Paeroka is not a native to the English language, although you’d never know it from reading the blog she and her boyfriend writes: Nerdy Bookahs. I’ll let her introduce the assignment I laid out for her.
Syp gave me the assignment to write about the challenges and observations being a non-native English speaker in mostly English-speaking MMOs. There’s a problem right here, though: With the exception of LotRO, I’ve never actually played MMOs in an English-speaking environment. I do, however, play all my MMOs with the English client if it’s possible… which is a topic of its own considering that most other German players use a German client. Trying to figure out if you have the same quests than the other player isn’t too easy. 😉
I remember a conversation with some US American WoW players who were very surprised to hear that there are actually European servers. And that when you buy a WoW key here in Europe, it won’t work on the US servers. We are separated. And within Europe, you usually have several different languages to choose from. The standard are English, French and German servers/clients. Sometimes you find Spanish or Russian ones (Warhammer Online also had Italian servers). Those servers are usually inhabited by players who speak the language natively with the exception of the English servers. The English ones are for everybody but the language spoken in public channels or when grouping randomly should be English.

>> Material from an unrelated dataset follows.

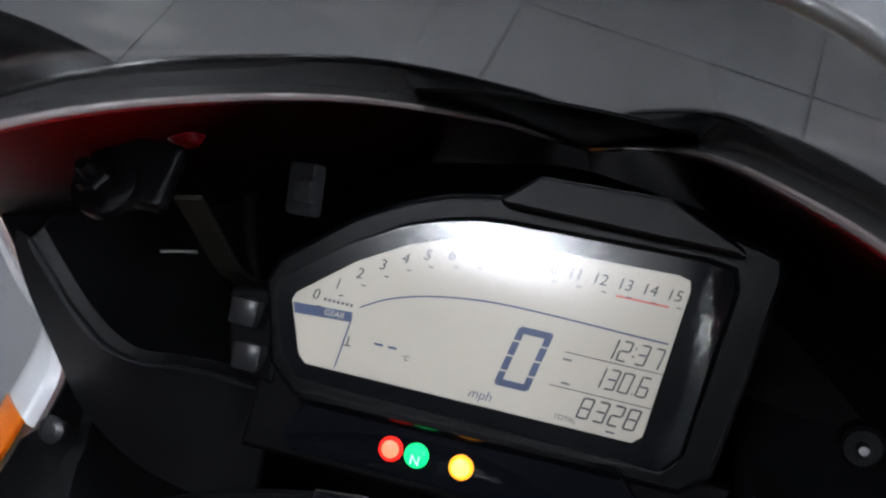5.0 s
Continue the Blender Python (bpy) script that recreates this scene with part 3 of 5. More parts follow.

To get a bit further away from MMOs for a minute and more into Europe: 50 countries with a population of about 730 million people. Only counting the official languages within the European Union, you get 23 languages (and 27 countries).
Let’s have a look at some German culture which is my own cultural background: We get all of our films and TV series dubbed. If we want to see something with the original voices, we have to get the DVDs (which usually have both languages on them). Several other European countries have some form of dubbing as well. In our everyday lives, the average German does not need English. My mother worked as a saleswoman in a big department store and she only ever needed English when a costumer didn’t know German. And that didn’t happen often as the town isn’t one to attract tourists. We (in general) do know basic English as we have to learn it in school. But since we don’t actually need to use it in our lives, we don’t get much practice and without such practice, you forget what you’ve learned quite fast. There are exceptions, of course. In my case, apart from loving the English language, I also needed it for studying. About 80 – 90% of the literature is in English including scientific papers. There’s no way I could have graduated without knowing English. I also love using the English game clients because it gives me practice in reading and understanding English.
In short: There are many Europeans who know at least some English but not everybody is fluent.
Back to MMOs: Most of the French and German players are usually on their own language servers, generally playing with their own localized client in their language where they don’t meet English-speaking players.
Now what is it like playing on an English-speaking server when your mother tongue isn’t English? In the case of Europe, it’s actually not that big of a deal! 🙂 Hardly anybody I know is a native speaker, so there is no reason to feel ashamed for not knowing English perfectly. And usually, there is also no bashing of people from other countries. The only time this “peace” is broken is when somebody uses a language other than English in the public chat channels. If it’s a guild recruitment, it’s usually okay (if you can tell that it’s just a guild recruitment in another language). But if it’s people starting to communicate in a foreign language, then the flame war often isn’t far away. Players get out their worst stereotypes and prejudices and start throwing insults around. The worst I have ever seen was on the European test server for World of Warcraft (the infamous “N”-word was thrown around for those who dared writing in German). I always find those fights annoying and fascinating at the same time. Here we are, with all our different languages and our difficulties speaking and writing English… but cursing and flaming is never a problem. 😉 On the other hand, I guess it just shows that we actually do want to understand each other! Even if we don’t want to join the conversation, we are curious what it’s about and we don’t want to feel left out.
However, when you look closer, you can see that there are guilds and kinships recruiting people specifically with a certain mother-tongue (if you’re curious, have a look at the Evernight server’s kinship listing). My former LotRO kin, on the other hand, is a multi-cultural kin but there is also apparently an Italian “subgroup” within the kinship that keeps to themselves and up until the day I left this kin, I had no idea who they were or that they even existed (I only know because a friend told me).
I’d imagine language barriers aren’t such a big deal when you play mostly solo but it is much more important when you want to raid or PvP with other players. In situations where you have to react fast and may need to tell your fellow group members that something just went wrong, there’s simply no time to get your dictionary out. 😉
My boyfriend and I spent quite some time discussing the pros and cons of a German-speaking vs. European (and thus, English-speaking) guild for the upcoming Guild Wars 2 but in the end, we have decided to go for the English-speaking one. We might have some obstacles to pass with the language barriers but we can only profit in the long run: brushing up your English skills is never bad, I reckon. ^^ The longer we’re using English (in reading and writing) the easier it gets and the smaller the language barrier will get. And getting to know people from different countries can’t be bad either.
All in all, I enjoy spending time with my fellow European players and it makes Europe feel a bit smaller.